- Aim:
From the data that follows, copy every line holding the string "Blender".

+++++

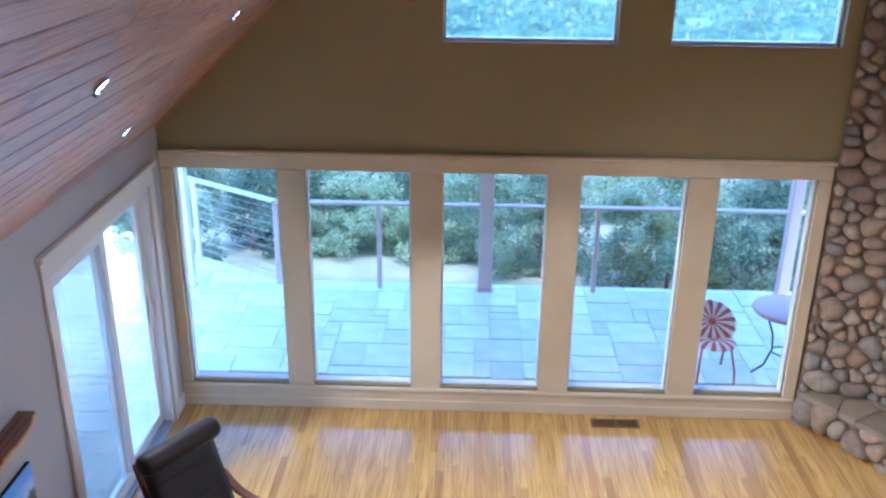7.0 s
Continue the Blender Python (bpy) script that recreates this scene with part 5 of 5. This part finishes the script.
home_wall = varied("far_house_wall", (0.74, 0.73, 0.70), (0.8, 0.79, 0.76), 0.3, 0.8, 2.0, 0.0)
home_roof = varied("far_house_roof", (0.16, 0.14, 0.13), (0.22, 0.2, 0.18), 0.3, 0.8, 2.0, 0.0)
for k, (hx, hy) in enumerate(HOMES):
    home = thing("house", pose(hx, hy, land_z(hx, hy) - 1.0, 0, 0, 20 + 37 * k), "small pale distant house among the trees on the hillside", "house", "houses on the hillside")
    s = Shape()
    s.box(-2.2, 2.2, -1.7, 1.7, 0, 4.4)
    part("wall", s, home_wall, home)
    s = Shape()
    s.prism([(-2.0, 4.41), (2.0, 4.41), (0.0, 5.6)], -2.5, 2.5, "x")
    part("roof", s, home_roof, home)
    for wx in (-1.2, 1.2):
        s = Shape()
        s.box(wx - 0.35, wx + 0.35, -1.74, -1.702, 2.6, 3.7)
        part("window", s, GLOSS_BLACK, home)
frng = random.Random(303)
far_v, far_f = [], []
tries = 0
while len(far_v) < 25 * 19000 and tries < 60000:
    tries += 1
    fy = 75.0 * (2600.0 / 75.0) ** frng.random()
    fx = fy * frng.uniform(-0.36, 0.42)
    if any(math.dist((fx, fy), q) < 14 or (fy < q[1] < fy + 40 and abs(fx / fy - q[0] / q[1]) < 0.01) for q in HOMES):
        continue
    on_hill = fx > 40 and fy < 1150
    if not on_hill and fy > 560 and noise.noise(Vector((fx / 260, fy / 330, 5))) < 0.02:
        continue
    conifer = frng.random() < 0.35
    h = frng.uniform(0.6, 1.0) * min(2.0 + fy / 120, 8) * (1.1 if conifer else 0.8)
    vs, fs = far_crown(frng, fx, fy, land_z(fx, fy) - 2.0, h, h * (0.26 if conifer else 0.48), conifer)
    o = len(far_v)
    far_v += vs
    far_f += [tuple(o + i for i in f) for f in fs]
far_me = bpy.data.meshes.new("distant_woods")
far_me.from_pydata(far_v, [], far_f)
far_me.polygons.foreach_set("use_smooth", [True] * len(far_f))
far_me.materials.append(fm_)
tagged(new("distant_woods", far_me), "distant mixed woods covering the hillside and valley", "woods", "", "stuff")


def leaf_mesh(name, count, radius, height, size, seed, mat, lobes, conical=False):
    """A crown of small leaves gathered in uneven clumps with gaps between."""
    rng = random.Random(seed)
    s = Shape()
    centres = []
    for _ in range(lobes):
        z = rng.uniform(0.08, 1.0)
        rr = radius * ((1 - z) * 0.95 + 0.08 if conical else (1 - (2 * z - 0.9) ** 2 * 0.75))
        a = rng.uniform(0, 6.283)
        q = rr * math.sqrt(rng.random())
        centres.append((q * math.cos(a), q * math.sin(a), z * height, rng.uniform(0.16, 0.34) * radius * (0.8 if conical else 1.0)))
    for _ in range(count):
        cx, cy, cz, cr = rng.choice(centres)
        d = Vector((rng.gauss(0, 1), rng.gauss(0, 1), rng.gauss(0, 0.8)))
        d = d.normalized() * cr * rng.random() ** 0.4
        p = Vector((cx, cy, cz)) + d
        ax = Vector((rng.gauss(0, 1), rng.gauss(0, 1), rng.gauss(0, 0.6))).normalized()
        sd = ax.orthogonal().normalized()
        l, w = size * rng.uniform(0.7, 1.4), size * rng.uniform(0.3, 0.55)
        s.add([p, p + ax * l * 0.5 + sd * w, p + ax * l, p + ax * l * 0.5 - sd * w], [(0, 1, 2, 3)])
    me = bpy.data.meshes.new(name)
    me.from_pydata(s.v, [], s.f)
    me.materials.append(mat)
    return me


def trunk_mesh(height, r, seed, limbs):
    rng = random.Random(seed)
    s = Shape()
    bend = [Vector((rng.uniform(-0.03, 0.03) * height * k / 5, rng.uniform(-0.03, 0.03) * height * k / 5, height * k / 5)) for k in range(6)]
    s.tube(bend, [r * (1 - 0.15 * k) for k in range(6)], 9)
    for _ in range(limbs):
        k = rng.uniform(0.3, 0.9)
        p = bend[int(k * 5)].lerp(bend[min(int(k * 5) + 1, 5)], 0.5)
        a = rng.uniform(0, 6.28)
        l = height * rng.uniform(0.15, 0.3)
        s.tube([p, p + Vector((math.cos(a) * l * 0.5, math.sin(a) * l * 0.5, l * 0.3)), p + Vector((math.cos(a) * l, math.sin(a) * l, l * 0.75))], [r * 0.4, r * 0.25, r * 0.08], 6)
    return s.mesh("trunk", TRUNK)


shrub_crowns = [leaf_mesh("crown", 7600, 0.85, 1.5, 0.046, 40 + k, SHRUB_LEAF, 30) for k in range(3)]
tree_crowns = [leaf_mesh("crown", 4200, 1.7, 3.6, 0.16, 50 + k, TREE_LEAF, 34, k > 0) for k in range(3)]
shrub_trunks = [trunk_mesh(0.9, 0.03, 60 + k, 5) for k in range(2)]
tree_trunks = [trunk_mesh(3.2, 0.09, 70 + k, 7) for k in range(2)]


def plant_one(name, x, y, scale, crown, trunk, label, cat, group, lift=0.0):
    o = thing(name, pose(x, y, ground_z(x, y) - 0.05, 0, 0, (x * 77 + y * 31) % 360), label, cat, group)
    o.scale = (scale, scale, scale)
    t = new("trunk", trunk)
    t.parent = o
    c = new("crown", crown)
    c.parent, c.location = o, (0, 0, lift)


rng = random.Random(77)
for k in range(34):
    x = -7.5 + 16.0 * (k + rng.uniform(-0.3, 0.3)) / 34
    y = 14.75 + rng.uniform(-0.2, 1.6) + (1.1 if -3.6 < x < -0.7 else 0.0)
    plant_one("shrub", x, y, rng.uniform(0.7, 1.1), shrub_crowns[k % 3], shrub_trunks[k % 2], "grey-green leafy shrub on the slope below the deck", "shrub", "shrubs below the deck", 0.05)
for k in range(30):
    x = -11 + 25.0 * (k + rng.uniform(-0.35, 0.35)) / 30
    y = 17.6 + rng.uniform(-0.6, 3.0)
    plant_one("shrub", x, y, rng.uniform(0.7, 1.0), shrub_crowns[k % 3], shrub_trunks[k % 2], "grey-green leafy shrub on the slope below the deck", "shrub", "shrubs below the deck", 0.05)
for k in range(30):
    x = -10 + 23.0 * ((k * 0.618 + 0.2) % 1.0)
    y = 19.0 + 6.0 * (k / 30) + rng.uniform(-0.5, 0.5)
    sc = (4.1 - 0.165 * (y - 3.7) - 0.35 - ground_z(x, y)) / 5.1
    plant_one("tree", x, y, sc * rng.uniform(0.9, 1.0), tree_crowns[k % 3], tree_trunks[k % 2], "young tree with a bare reddish trunk behind the shrubs", "tree", "trees on the slope", 1.7)
for k in range(46):
    x = -16 + 38.0 * ((k * 0.618) % 1.0)
    y = 23.0 + 24.0 * (k / 46) + rng.uniform(-1, 1)
    high = ground_z(x, y)
    sc = min(rng.uniform(0.8, 1.25), (4.1 - 0.165 * (y - 3.7) - 0.35 - high) / 5.1)
    plant_one("tree", x, y, max(sc, 0.3), tree_crowns[k % 3], tree_trunks[k % 2], "dark green tree with bare lower trunk on the wooded slope", "tree", "trees on the slope", 1.7)

# ---- floor boards ----
FLOOR_STRIP = 0.0572
rng = random.Random(101)
picked, left_over, ends = [], Shape(), []
x = LEFT_X
while x < RIGHT_X - 0.01:
    x1 = min(x + FLOOR_STRIP, RIGHT_X)
    y = 3.2 - rng.random() * 0.9
    while y < GABLE_Y:
        ln = rng.choice([0.4, 0.7, 1.0, 1.4, 1.9]) * rng.uniform(0.8, 1.2)
        y0, y1 = y, min(y + ln, GABLE_Y)
        y += ln
        cx, cy = (x + x1) / 2, (y0 + y1) / 2
        if (x + FLOOR_STRIP * 0.3 > SW_X0 and y0 < SW_Y1 and y1 > SW_Y0):
            if y1 <= SW_Y1 or y1 - max(y0, SW_Y1) < 0.06:
                continue
            y0 = SW_Y1
            cy = (y0 + y1) / 2
        if cx - 2.69 + (cy - 10.57) * 0.88 > 0.16 or y1 - y0 < 0.03:
            continue
        picked.append((cx, cy, (x1 - x) / 2, (y1 - y0) / 2))
    x = x1
near = [p for p in picked if -1.2 < p[0] < 2.9 and 7.6 < p[1] < 10.6]
near.sort(key=lambda p: -p[3])
near = set(near[:298])
floor = bpy.data.objects["floor"]


def strip(hx, hy, lift):
    s = Shape()
    g, c = 0.0003, 0.0005
    a, b = hx - g, hy - g
    vs = [(-a, -b, -0.018), (a, -b, -0.018), (a, b, -0.018), (-a, b, -0.018), (-a, -b, lift - c), (a, -b, lift - c), (a, b, lift - c), (-a, b, lift - c),
          (-a + c, -b + c, lift), (a - c, -b + c, lift), (a - c, b - c, lift), (-a + c, b - c, lift)]
    fs = [(8, 9, 10, 11), (0, 1, 2, 3)]
    for r in (0, 4):
        fs += [(r + i, r + (i + 1) % 4, r + 4 + (i + 1) % 4, r + 4 + i) for i in range(4)]
    return s.add(vs, fs, False)


for p in picked:
    s = strip(p[2], p[3], rng.uniform(-0.0005, 0.0))
    if p in near:
        ob = part("plank", s, FLOOR_WOOD, floor)
        ob.location = (p[0], p[1], 0)
    else:
        left_over.add([Vector(v) + Vector((p[0], p[1], 0)) for v in s.v], s.f, False)
tagged(part("plank_rest", left_over, FLOOR_WOOD_REST, floor), kind="stuff")
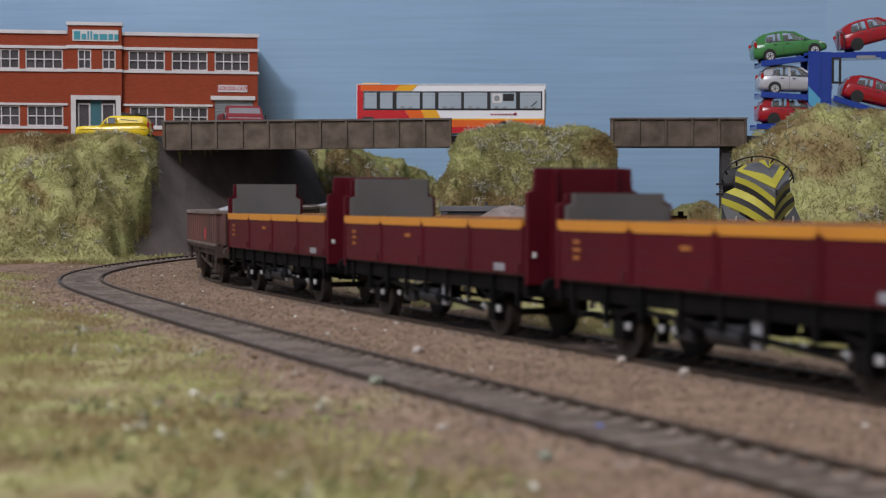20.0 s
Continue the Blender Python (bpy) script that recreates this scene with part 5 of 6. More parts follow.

+++++

- Output below:
Continue the Blender Python (bpy) script that recreates this scene with part 5 of 5. This part finishes the script.
Continue the Blender Python (bpy) script that recreates this scene with part 5 of 6. More parts follow.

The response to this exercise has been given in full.